New and old mix at Baybeats

New and old mix at Baybeats

There was an air of bonhomie as the largest annual music festival showcasing home-grown alternative and indie music, Baybeats, kicked off at the Esplanade last Friday.

With acts performing over four stages, the festival's line-up paid tribute to its 13-year history and at the same time, celebrated the now and future of the music scene here.

This year, a new platform dubbed Mixtape, made its debut. It featured an exhibition tracing the evolution of Baybeats since its start in 2002.

Held at the Esplanade's outdoor venue The Lawn, the makeshift area also had a small stage.

Indie rockers TypeWriter, who played at the inaugural Baybeats, were invited back to play the closing set there last Friday.

In the cosy set-up, the audience stood up close to the quintet, lending an air of intimacy to the performance.

The band, with a line-up that includes indie veterans such as guitarist-singers Patrick Chng and Yee Chang Kang, filled their 11pm set with signature tunes that included Enemy and That Deepest Blue, as well as new tunes such as Everything Is Classified.

Earlier in the evening, new and upcoming acts held court. Singer-songwriter Linying opened the festival at 6.15pm with a laidback performance at indoors venue the Esplanade Concourse, renamed the Chillout Stage.

Fifteen minutes later, garage rock trio Knightingale, one of the eight acts under the festival's Budding Bands mentorship programme, brought the house down at the Esplanade Outdoor Theatre, renamed Baybeats Arena.

With lanky lead singer Ashwin Rao cross-dressing in a printed frock, their half-hour set was a raw and stripped-down affair marked by dense and fuzzy guitars, impassioned vocals and fervent drumbeats.

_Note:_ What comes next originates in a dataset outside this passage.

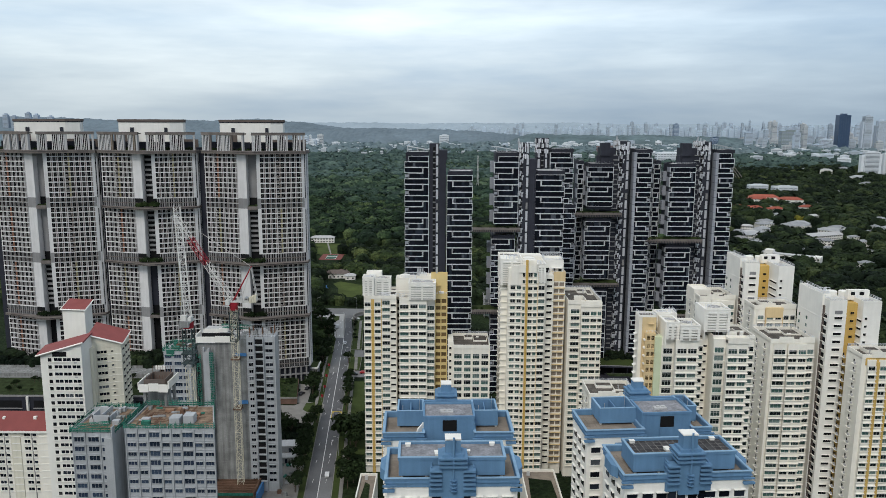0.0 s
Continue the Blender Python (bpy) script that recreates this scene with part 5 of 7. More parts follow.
def new_block():
    b = thing("unfinished_block", "grey precast block under construction with green netted roof", "apartment block")
    part("wall", Geo().box(-104.5, -92.2, 206.5, 224, 0, 59.4).prism([(-89.6, 207.0), (-64.2, 207.0), (-69.4, 224), (-89.6, 224)], 0, 60.4).box(-92.2, -89.6, 212, 224, 0, 58), "precast", b)
    for c, w, h in ((-103.8, 2.7, 1.5), (-99.8, 2.9, 1.5), (-96.0, 1.6, 1.2)):
        site_windows(b, c, 206.5, 2, 58.4, w, h)
    for c, w, h in ((-89.0, 2.4, 1.2), (-85.7, 2.0, 1.2), (-82.7, 2.8, 1.6), (-79.1, 2.0, 1.2), (-76.1, 2.0, 1.2), (-73.3, 2.8, 1.6), (-69.8, 2.0, 1.2), (-67.0, 2.4, 1.2)):
        site_windows(b, c, 207.0, 2, 59.6, w, h)
    pieces("floor_band", Geo().box(0, 25.4, -0.22, 0, 0, 0.24), "precast", b, [at(-89.6, 207.0, z) for z in rows_down(2, 59.6, 2.8)])
    pieces("floor_band", Geo().box(0, 12.3, -0.18, 0, 0, 0.22), "precast", b, [at(-104.5, 206.5, z) for z in rows_down(2, 58.4, 2.8)])
    for x in (-89.5, -86.2, -83.2, -79.5, -76.6, -73.7, -70.1, -67.4, -64.5):
        part("pilaster", Geo().box(x, x + 0.26, 206.62, 207.02, 0, 60.2), "precast", b)
    for x in (-104.4, -100.8, -96.6, -93.6):
        part("pilaster", Geo().box(x, x + 0.26, 206.2, 206.52, 0, 59.2), "precast", b)
    part("stair_wall", Geo().box(-92.5, -92.2, 204.6, 206.5, 0, 61.6).box(-95.0, -92.5, 205.6, 206.4, 0, 57.8), "precast", b)
    part("roof_slab", Geo().prism([(-89.2, 207.6), (-64.8, 207.6), (-69.6, 223.6), (-89.2, 223.6)], 60.3, 60.5).box(-104, -92.6, 207, 223.6, 59.3, 59.5), "site_deck", b)
    part("roof_kerb", Geo().box(-89.6, -64.2, 207, 207.3, 60.38, 60.9).box(-89.6, -89.3, 207.3, 224, 60.38, 60.9).prism([(-64.5, 207.3), (-64.2, 207.3), (-69.4, 224), (-69.7, 224)], 60.38, 60.9).rim(-104.5, -92.2, 206.5, 224, 59.3, 60.0, 0.3), "precast", b)
    for k, (x0, x1, y0, y1, z) in enumerate(((-89.9, -63.9, 206.7, 224.2, 60.6), (-104.8, -91.9, 206.2, 224.2, 59.6))):
        roof_net(b, x0, x1, y0, y1, z, 1.5, 40 + k, 5.3 if k == 0 else 0.0)
    rnd = random.Random(4)
    planks = [at(rnd.uniform(-88.6, -73.4), rnd.uniform(208.2, 222.6), 60.5 + 0.04 * k / 30, rnd.choice((0, 0, 90, 4, -6, 86))) for k in range(46)]
    pieces("formwork_plank", Geo().box(0, 3.4, 0, 0.5, 0, 0.09), "rust", b, [q for q in planks])
    for k in range(26):
        x, y = rnd.uniform(-88, -72), rnd.uniform(208.5, 222)
        w, d, h = rnd.uniform(0.5, 2.6), rnd.uniform(0.4, 1.6), rnd.uniform(0.2, 1.1)
        part("building_material", Geo().box(x, x + w, y, y + d, 60.5, 60.5 + h), rnd.choice(("rust", "concrete", "precast", "net", "earth")), b)
    part("roof_upstand", Geo().box(-77.5, -74.6, 208.5, 212, 60.4, 62.8).box(-74.0, -71.0, 210, 213, 60.4, 63.0), "precast", b)
    part("starter_wall", Geo().box(-101, -96, 212, 212.3, 59.4, 62.2).box(-101, -100.7, 212, 217, 59.4, 62.2).box(-96.3, -96, 212, 218, 59.4, 61.6).box(-99, -98.7, 214, 221, 59.4, 61.8).box(-103.6, -99, 219.4, 219.7, 59.4, 61.8), "precast", b)
    part("roof_frame", lattice(Geo(), (-103.6, 208, 60.6), (-94, 208.4, 61.4), 0.9, 1.2, 0.06), "net", b)
    for k in range(16):
        x, y = rnd.uniform(-103, -94), rnd.uniform(208.5, 222)
        part("building_material", Geo().box(x, x + rnd.uniform(0.6, 2.4), y, y + 1.2, 59.5, 59.5 + rnd.uniform(0.4, 1.8)), rnd.choice(("offwhite", "concrete", "precast")), b)
    # raised tank frame ringed with white formwork
    x0, x1 = -91.4, -82.6
    fr = Geo()
    for x in (x0 + 0.8, x1 - 1.6):
        for y in (224, 231):
            fr.box(x, x + 0.8, y, y + 0.9, 58, 66.4)
    fr.box(x0 + 0.6, x1 - 0.6, 224, 233, 0, 60).box(x0 + 0.9, x1 - 0.9, 227, 228, 60, 66)
    part("tank_frame", fr, "concrete", b)
    part("tank_wall", Geo().rim(x0 + 1.2, x1 - 1.2, 224.2, 231.6, 66.0, 68.8, 0.3).box(x0 + 1.5, x1 - 1.5, 224.5, 231.3, 66, 66.3), "taupe", b)
    form = Geo()
    for k in range(3):
        w = (x1 - x0) / 3
        form.box(x0 + w * k + 0.05, x0 + w * (k + 1) - 0.05, 222.9, 223.2, 65.2 + 0.3 * (k % 2), 67.6 + 0.3 * (k % 2))
    form.box(x0 - 0.3, x0, 222.9, 232, 66, 68.2).box(x1, x1 + 0.3, 222.9, 232, 66.2, 68.6).box(x0 + 2, x0 + 5, 231.8, 232.1, 69.4, 70.6)
    part("formwork", form, "white", b, "white formwork boards")
    bars = Geo()
    for k in range(9):
        x = x0 + 1.2 + k * 0.8
        bars.tube((x, 224.3, 68), (x, 224.3, 70.2), 0.06, n=4).tube((x, 231.5, 68), (x, 231.5, 70.8), 0.06, n=4)
    part("starter_bar", bars, "rust", b)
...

The stage also saw rising indie quintet Take Two play an upbeat and jaunty set while indie-pop band Seyra regaled the crowd with their breezy repertoire.

The festival's largest and most prominent stage, the makeshift Powerhouse @ The Edge, had the most active audience, with fans of melodic punk band The Caulfield Cult gleefully crowd-surfing along to the quartet's tireless and vigorous performance.

More than just about home-grown acts, the first night also featured sets by regional acts such as Indonesian roots-rock duo Matajiwa playing a bluesy show at Powerhouse @ The Edge and Thai indie band Fwends at the Chillout Stage. The performances, all of which were free, continued last Saturday and last night, with acts like alternative rockers Surreal making a comeback at the Mixtape stage, ska-punk veterans Cesspit playing to moshing fans at the Powerhouse @ The Edge stage and electronic act Riot !n Magenta playing at both the Baybeats Arena and Chillout Stage.